Rural health care issues were the topic at hand for the Secretary of Health, Kathleen Sebelius. She sat with open ears as members of the panel discussed many problems that rural hospitals face. President of the regional division for St. Johns Clinic, David Barbe, was a member of the panel.
“From the clinical standpoint, I think all of us know about the aging of the population, the significant increase of Medicare patients we will be seeing over the next ten to twenty years. That comes in the face of a very challenging economic situation. Our number of residents living below the poverty line is greater here than for the rest of the state. The number of Medicaid recipients is greater than the rest of the state. And yet we have significant challenge in finding enough physicians and other health care providers to meet the demographic demands,” says Barbe.

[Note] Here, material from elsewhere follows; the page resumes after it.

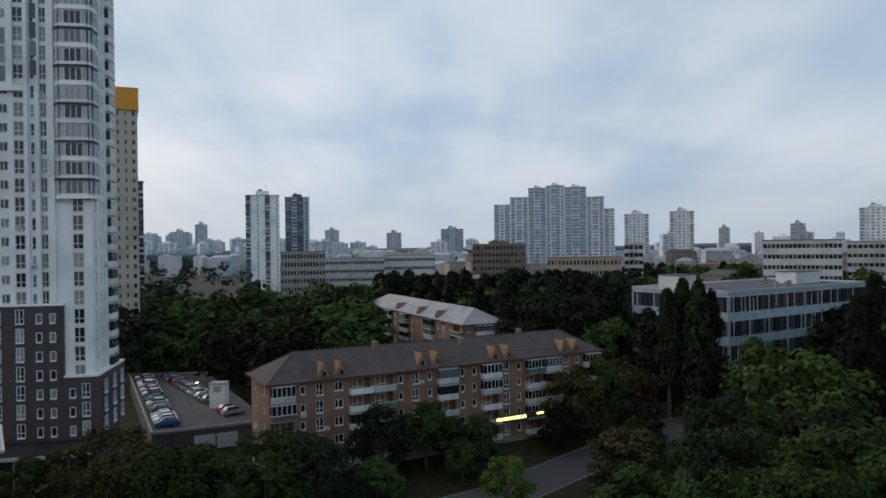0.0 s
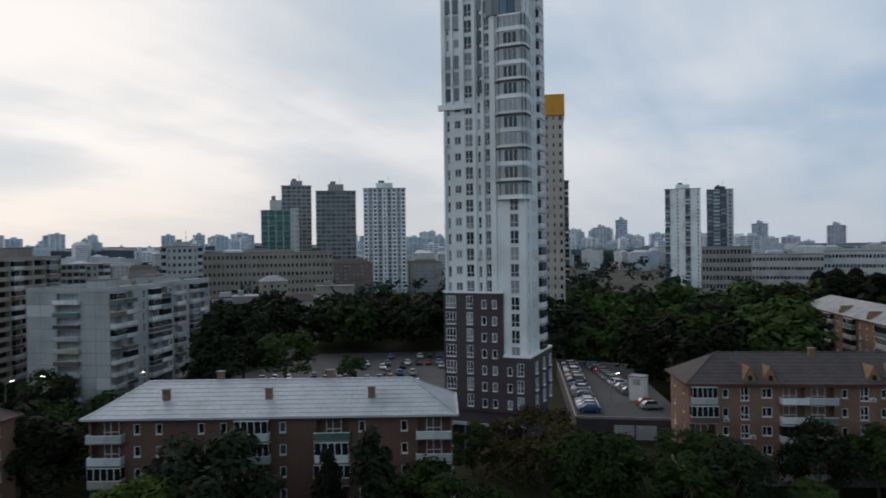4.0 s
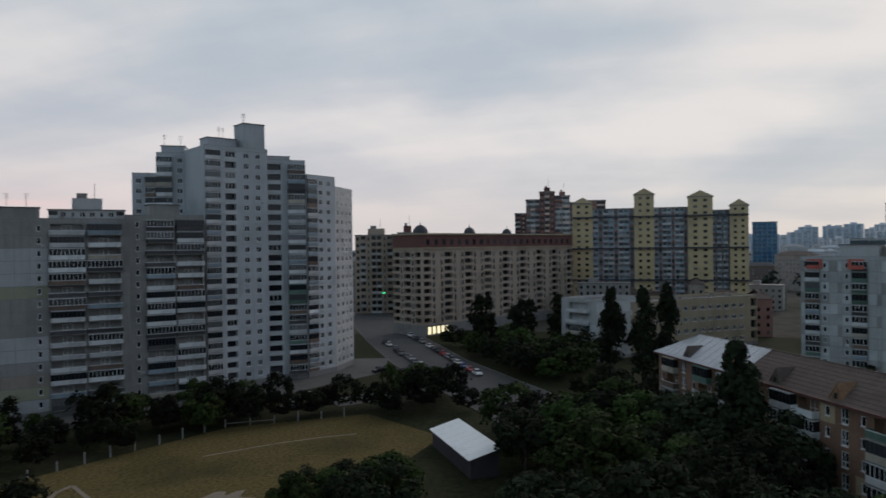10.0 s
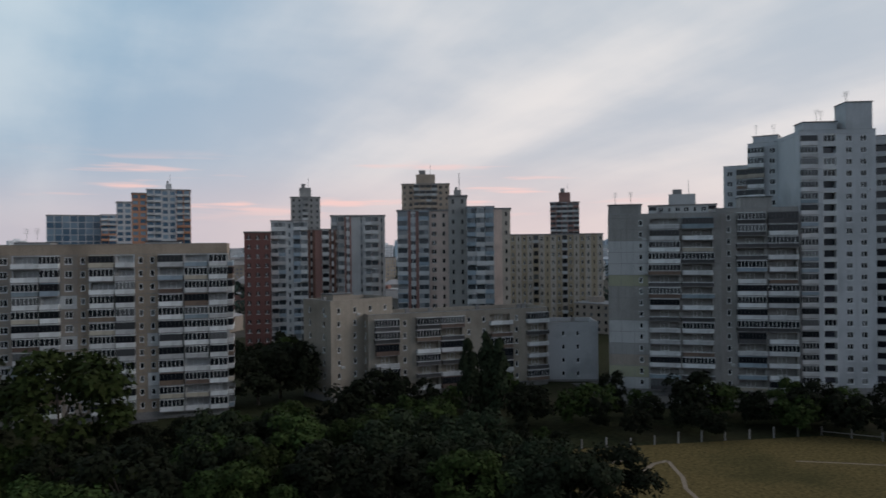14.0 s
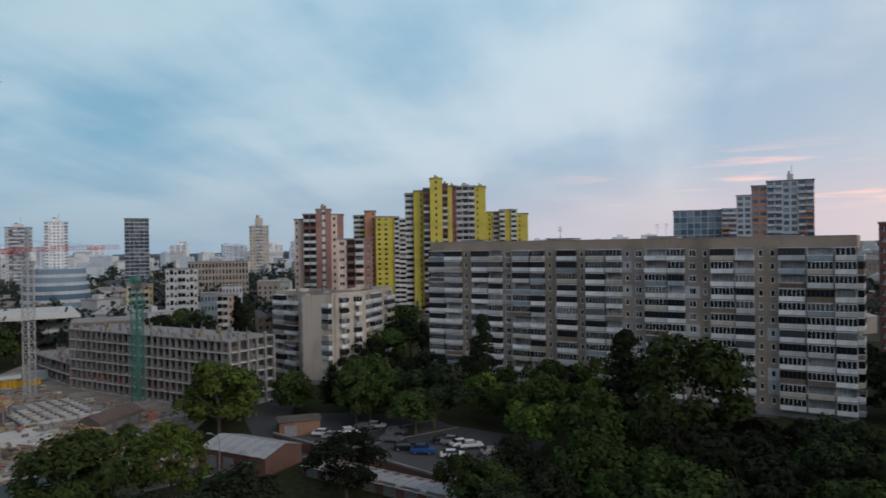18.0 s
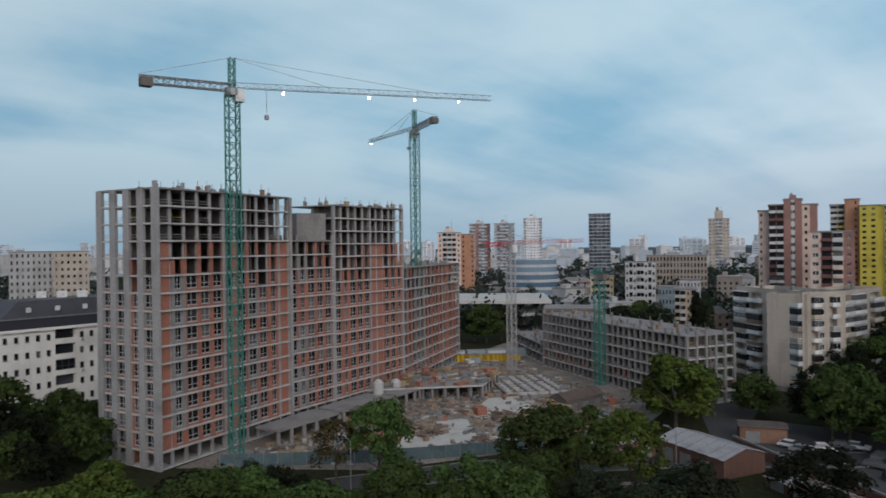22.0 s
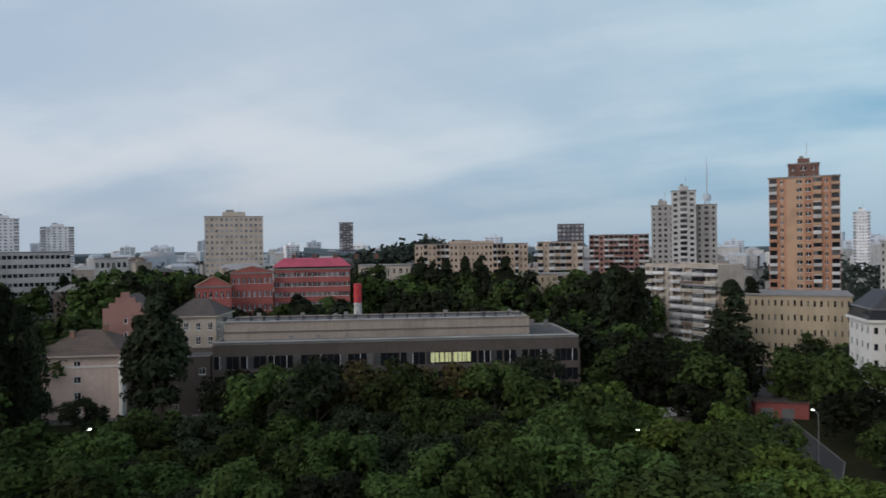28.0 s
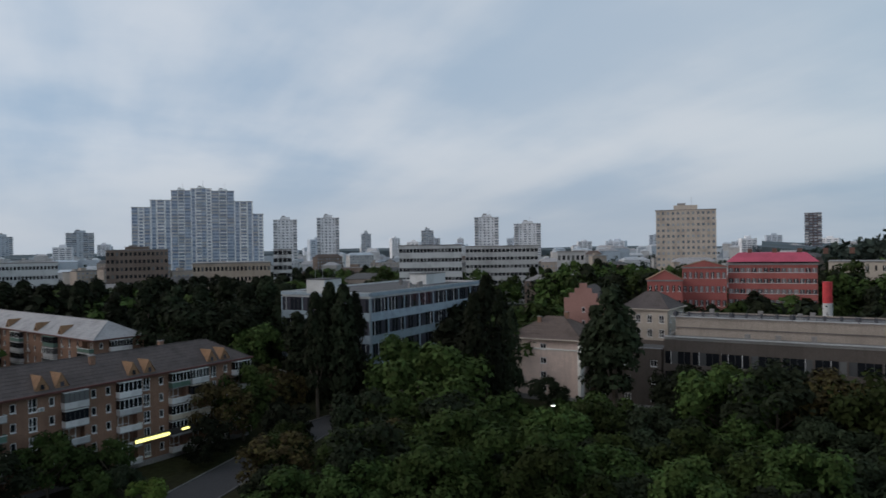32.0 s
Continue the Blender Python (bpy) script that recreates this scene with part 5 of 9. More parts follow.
def frame_building(name, label, a, b, depth, floors, fh, bays, seed, infill=0.0, glazed=0, left_bays=0, right_bays=0, z0=0.0, cols_over=1.2, ragged=0.3, column=None):
    """A building under construction: slabs, columns, back walls; some bays filled with orange blocks and windows up to a storey."""
    rng = random.Random(seed)
    column = column or (COLUMN_PALE if infill > 0.5 else CONCRETE)
    c = corners(a, b, depth)
    FOOT.append(c)
    mid = (sum(p[0] for p in c) / 4, sum(p[1] for p in c) / 4)
    home = thing(name, mid[0], mid[1], label, "construction")
    turn = math.atan2(b[1] - a[1], b[0] - a[0])
    length = math.hypot(b[0] - a[0], b[1] - a[1])
    cs, sn = math.cos(turn), math.sin(turn)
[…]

Barbe also cites a greater population of people with heart and chronic lung disease due to obesity and smoking.
In order to save money and also keep people healthier the most prominent possibility for a solution, according to Sebelius is continual, follow up care for all patients.
“We pay a little over twice as much as any other country in the world for health care and yet we don’t have health results that look very good. We think that better outcomes by far is the best way to go and if we lower smoking rates and lower obesity rates the two underlying causes of lots of our chronic conditions. We will have a significant impact on healthcare outcomes because right now 7 out of 10 deaths is related to chronic disease and 75 cents of every health care problems is related to chronic disease so if we can lower those two factors we will have a huge impact on what people are paying and have a healthier country,” says Sebelius.
According to Sebelius, improving quality measure could save Medicare $50 billion over ten years. For KSMU News, I’m Matthew Barnes.